--- Begin ---

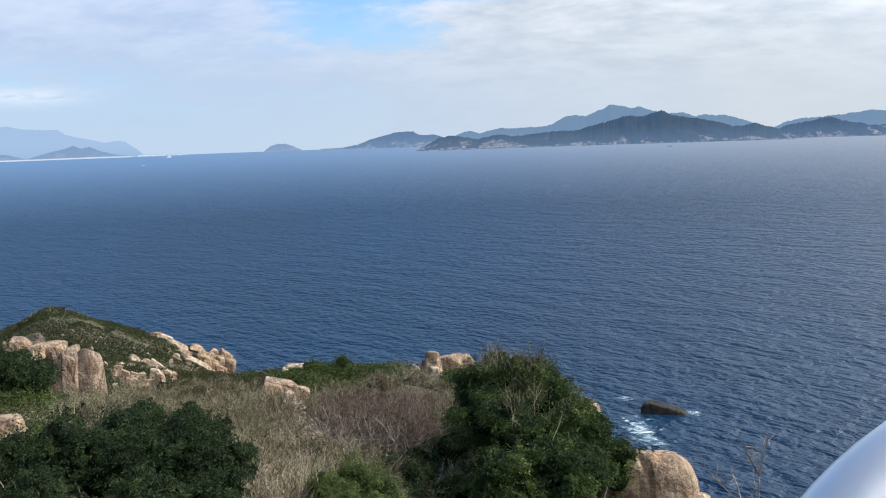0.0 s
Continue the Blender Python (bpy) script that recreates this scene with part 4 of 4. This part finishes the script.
def sapling(x, y, fork, limbs, seed):
    """A bare young tree: a thin trunk up to its fork, and limbs given by their reach to the side and upward."""
    rng = np.random.default_rng(seed)
    z0 = ground_at(x, y) - 0.1
    root = new("bare_sapling")
    root.location = (x, y, z0)
    tagged(root, "leafless thin grey sapling on the cliff edge", "sapling")
    top = np.array([0.0, 0.0, fork - z0])
    part("trunk", twig_mesh("trunk", np.array([[0.06, 0, 0]]), top[None], 0.03, np.array([0.026]), BARK, seed), root)
    for side, up, r in limbs:
        tip = top + (side, 0.1 * side, up)
        limb = part("limb", twig_mesh("limb", top[None], tip[None], 0.06, np.array([r]), BARK, seed + int(100 * up)), root)
        k = 7
        f = rng.uniform(0.35, 1.0, k)
        a = top + (tip - top) * f[:, None]
        b = a + unit((tip - top) + rng.normal(size=(k, 3)) * 0.30) * rng.uniform(0.08, 0.26, k)[:, None]
        part("side_twig", twig_mesh("side_twig", a, b, 0.08, np.full(k, r * 0.35), BARK, seed), limb, "", "stuff")
    return root


x0, y0, z0 = 1.87, 8.80, 36.47
sapling(x0, y0, z0, ((-0.20, 0.46, 0.014), (0.09, 0.42, 0.014), (-0.05, 0.25, 0.009)), 5)
x0, y0, z0 = 1.63, 8.44, 36.33
sapling(x0, y0, z0, ((-0.36, 0.38, 0.011), (-0.10, 0.34, 0.010), (0.2, 0.22, 0.008)), 8)

# ---------------------------------------------------------------- handrail
U = Vector((0.764, 0.285, 0.577)).normalized()
N0 = Vector((0.641, -0.437, -0.631)).normalized()
Q = U.cross(N0).normalized()
REACH, TUBE = 0.5, 0.025
NEAR = Vector((0, 0, 40)) + Q * REACH + N0 * (TUBE - 0.0060)


def tube_mesh(name, line, r, mat, sides=24):
    """A round tube along a line of points."""
    pts = [Vector(p) for p in line]
    verts = []
    for i, p in enumerate(pts):
        way = (pts[min(i + 1, len(pts) - 1)] - pts[max(i - 1, 0)]).normalized()
        one = way.cross(Vector((0, 1, 0.3))).normalized()
        two = way.cross(one)
        for k in range(sides):
            a = 2 * math.pi * k / sides
            verts.append(p + (one * math.cos(a) + two * math.sin(a)) * r)
    n = len(pts)
    faces = [(i * sides + k, i * sides + (k + 1) % sides, (i + 1) * sides + (k + 1) % sides, (i + 1) * sides + k) for i in range(n - 1) for k in range(sides)]
    bm = bmesh.new()
    q = [bm.verts.new(v) for v in verts]
    for f in faces:
        bm.faces.new([q[i] for i in f])
    bm.faces.new(q[:sides][::-1])
    bm.faces.new(q[-sides:])
    return bm_mesh(name, bm, mat, True)


def rail_at(s):
    """Along the handrail, with an elbow where it turns down, bent to fit the camera's view."""
    away = abs(s - 0.14)
    tight = min(away, 0.07)
    return NEAR + U * s + N0 * (2.2 * tight**2 + 0.308 * (away - tight))


rail = new("stair_handrail")
tagged(rail, "sloping brushed stainless steel handrail tube", "handrail")
part("rail", tube_mesh("rail", [rail_at(-0.9 + 2.4 * k / 160) for k in range(161)], TUBE, STEEL, 32), rail)
for s in (-0.85, 1.45):
    foot = rail_at(s)
    part("post", tube_mesh("post", [(foot.x, foot.y, ground_at(foot.x, foot.y) - 0.1), foot], 0.02, STEEL), rail)


# ---------------------------------------------------------------- boats
def boat(name, label, x, y, turn, length, hull_mat, trim_mat):
    """An open wooden fishing boat with a raised bow."""
    root = new(name)
    root.matrix_world = pose(x, y, 0.0, 0, 0, turn)
    tagged(root, label, "boat", "boats on the sea")
    beam, k = length * 0.26, 17
    t = np.linspace(-1, 1, k)
    half = beam / 2 * np.clip(1 - np.where(t > 0, np.abs(t) ** 2.4, 0.35 * np.abs(t) ** 3), 0.02, 1)
    sheer = 0.10 * length * (0.75 + 0.55 * np.clip(t, 0, 1) ** 2 + 0.12 * np.clip(-t, 0, 1) ** 2)
    keel = -0.05 * length * (1 - np.clip(t, 0, 1) ** 3)
    rows = []
    for f, drop in ((1, 0), (0.97, 0.35), (0.75, 0.75), (0.0, 1.0), (-0.75, 0.75), (-0.97, 0.35), (-1, 0)):
        rows.append(np.stack([half * f, t * length / 2, sheer + (keel - sheer) * drop], -1))
    v = np.stack(rows, 0)
    inner = v * (0.9, 0.97, 1) + (0, 0, 0.05)
    n = 7 * k
    faces = grid_faces(7, k)
    hull = np.concatenate([v.reshape(-1, 3), inner.reshape(-1, 3)])
    i = np.arange(n).reshape(7, k)
    rim = []
    for row in (0, 6):
        for c in range(k - 1):
            rim.append((i[row, c], i[row, c + 1], i[row, c + 1] + n, i[row, c] + n))
    for c in (0, k - 1):
        for r in range(6):
            rim.append((i[r, c], i[r + 1, c], i[r + 1, c] + n, i[r, c] + n))
    part("hull", mesh_from("hull", hull, np.concatenate([faces, faces[:, ::-1] + n, np.array(rim)]), hull_mat), root)
    for side in (0, 6):
        line = v[side] + (0, 0, 0.02)
        w = 0.035 * length / 2
        strip = np.concatenate([line + (w, 0, 0), line - (w, 0, 0), line - (w, 0, -0.06), line + (w, 0, 0.06)]).reshape(4, k, 3)
        strip = np.concatenate([strip, strip[:1]], 0)
        part("gunwale", mesh_from("gunwale", strip.reshape(-1, 3), grid_faces(5, k), trim_mat, False), root, "pale gunwale")
    for s in (-0.6, -0.25, 0.1, 0.45):
        bm = bmesh.new()
        bmesh.ops.create_cube(bm, size=1.0)
        wide = beam * 0.9 * (1 - max(s, 0) ** 2.4)
        bmesh.ops.scale(bm, vec=(wide, length * 0.05, 0.05), verts=bm.verts)
        bmesh.ops.translate(bm, vec=(0, s * length / 2, 0.07 * length), verts=bm.verts)
        part("thwart", bm_mesh("thwart", bm, BOAT_WOOD), root)
    bm = bmesh.new()
    bmesh.ops.create_cube(bm, size=1.0)
    bmesh.ops.scale(bm, vec=(beam * 0.45, length * 0.14, length * 0.08), verts=bm.verts)
    bmesh.ops.bevel(bm, geom=bm.edges[:], offset=0.03, segments=2, affect="EDGES")
    bmesh.ops.translate(bm, vec=(0, -0.28 * length, 0.10 * length), verts=bm.verts)
    part("engine_box", bm_mesh("engine_box", bm, trim_mat), root)
    return root


boat("fishing_boat", "small blue wooden fishing boat with pale gunwales", 55.0, 96.4, 58, 5.6, HULL_BLUE, BOAT_WHITE)
boat("far_boat", "small dark fishing boat far out on the sea", 613, 1166, 80, 9, BOAT_DARK, BOAT_DARK)
boat("far_boat", "small dark fishing boat before the island", 250, 2218, 70, 12, BOAT_DARK, BOAT_DARK)
boat("far_boat", "small dark fishing boat before the island", 690, 2830, 95, 11, BOAT_DARK, BOAT_DARK)
# the white boats are made to glow so that they show far off
yacht = boat("white_boat", "white motor yacht near the far shore", -1608, 3332, 80, 22, HAZE_WHITE, HAZE_WHITE)
boat("white_boat", "small white motor boat out on the sea", -982, 1902, 70, 9, HAZE_WHITE, HAZE_WHITE)
for name, wide, long, high, low in (("deckhouse", 4.5, 12.0, 3.2, 1.6), ("flying_bridge", 3.4, 6.0, 2.6, 4.6)):
    bm = bmesh.new()
    bmesh.ops.create_cube(bm, size=1.0)
    bmesh.ops.scale(bm, vec=(wide, long, high), verts=bm.verts)
    bmesh.ops.bevel(bm, geom=bm.edges[:], offset=0.5, segments=2, affect="EDGES")
    bmesh.ops.translate(bm, vec=(0, -1.5, low + high / 2), verts=bm.verts)
    part(name, bm_mesh(name, bm, HAZE_WHITE), yacht)


def shore_house(bearing, far, wide, high, turn):
    """A pale house with a hipped roof on the far shore."""
    a = radians(bearing)
    root = new("shore_house")
    root.matrix_world = pose(far * math.sin(a), far * math.cos(a), 1.5, 0, 0, turn - bearing)
    tagged(root, "pale house on the far shore in haze", "house", "houses on the far shore")
    deep = wide * 0.6
    bm = bmesh.new()
    bmesh.ops.create_cube(bm, size=1.0)
    bmesh.ops.scale(bm, vec=(wide, deep, high), verts=bm.verts)
    bmesh.ops.translate(bm, vec=(0, 0, high / 2), verts=bm.verts)
    # wall given the white glow, no lamp in it
    part("wall", bm_mesh("wall", bm, HAZE_WHITE), root)
    w, d, h = wide / 2 + 0.5, deep / 2 + 0.5, high
    ridge_end = w - d * 0.9
    v = np.array([(-w, -d, h), (w, -d, h), (w, d, h), (-w, d, h), (-ridge_end, 0, h + 2.4), (ridge_end, 0, h + 2.4)])
    bm = bmesh.new()
    q = [bm.verts.new(c) for c in v]
    for f in ((0, 1, 5, 4), (1, 2, 5), (2, 3, 4, 5), (3, 0, 4), (3, 2, 1, 0)):
        bm.faces.new([q[i] for i in f])
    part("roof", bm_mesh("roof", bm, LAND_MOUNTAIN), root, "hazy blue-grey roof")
    return root


for bearing, wide, high, turn in ((-27.45, 22, 6, 5), (-27.2, 14, 9, -8), (-27.0, 26, 6, 0), (-26.7, 16, 8, 12), (-26.45, 30, 5, -5), (-26.1, 18, 6, 8), (-25.6, 24, 4, 0), (-25.1, 14, 5, 6)):
    shore_house(bearing, 4560, wide, high, turn)
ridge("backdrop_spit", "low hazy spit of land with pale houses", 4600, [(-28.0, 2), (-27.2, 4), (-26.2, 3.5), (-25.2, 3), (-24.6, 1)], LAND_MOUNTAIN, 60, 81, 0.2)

--- End ---

YOUR GOAL => Your task is to return the lines above, from the first one up to and including the line containing "NEAR = Vector((0, 0, 40))", minus any pictures.

ANSWER BELOW =>
0.0 s
Continue the Blender Python (bpy) script that recreates this scene with part 4 of 4. This part finishes the script.
def sapling(x, y, fork, limbs, seed):
    """A bare young tree: a thin trunk up to its fork, and limbs given by their reach to the side and upward."""
    rng = np.random.default_rng(seed)
    z0 = ground_at(x, y) - 0.1
    root = new("bare_sapling")
    root.location = (x, y, z0)
    tagged(root, "leafless thin grey sapling on the cliff edge", "sapling")
    top = np.array([0.0, 0.0, fork - z0])
    part("trunk", twig_mesh("trunk", np.array([[0.06, 0, 0]]), top[None], 0.03, np.array([0.026]), BARK, seed), root)
    for side, up, r in limbs:
        tip = top + (side, 0.1 * side, up)
        limb = part("limb", twig_mesh("limb", top[None], tip[None], 0.06, np.array([r]), BARK, seed + int(100 * up)), root)
        k = 7
        f = rng.uniform(0.35, 1.0, k)
        a = top + (tip - top) * f[:, None]
        b = a + unit((tip - top) + rng.normal(size=(k, 3)) * 0.30) * rng.uniform(0.08, 0.26, k)[:, None]
        part("side_twig", twig_mesh("side_twig", a, b, 0.08, np.full(k, r * 0.35), BARK, seed), limb, "", "stuff")
    return root


x0, y0, z0 = 1.87, 8.80, 36.47
sapling(x0, y0, z0, ((-0.20, 0.46, 0.014), (0.09, 0.42, 0.014), (-0.05, 0.25, 0.009)), 5)
x0, y0, z0 = 1.63, 8.44, 36.33
sapling(x0, y0, z0, ((-0.36, 0.38, 0.011), (-0.10, 0.34, 0.010), (0.2, 0.22, 0.008)), 8)

# ---------------------------------------------------------------- handrail
U = Vector((0.764, 0.285, 0.577)).normalized()
N0 = Vector((0.641, -0.437, -0.631)).normalized()
Q = U.cross(N0).normalized()
REACH, TUBE = 0.5, 0.025
NEAR = Vector((0, 0, 40)) + Q * REACH + N0 * (TUBE - 0.0060)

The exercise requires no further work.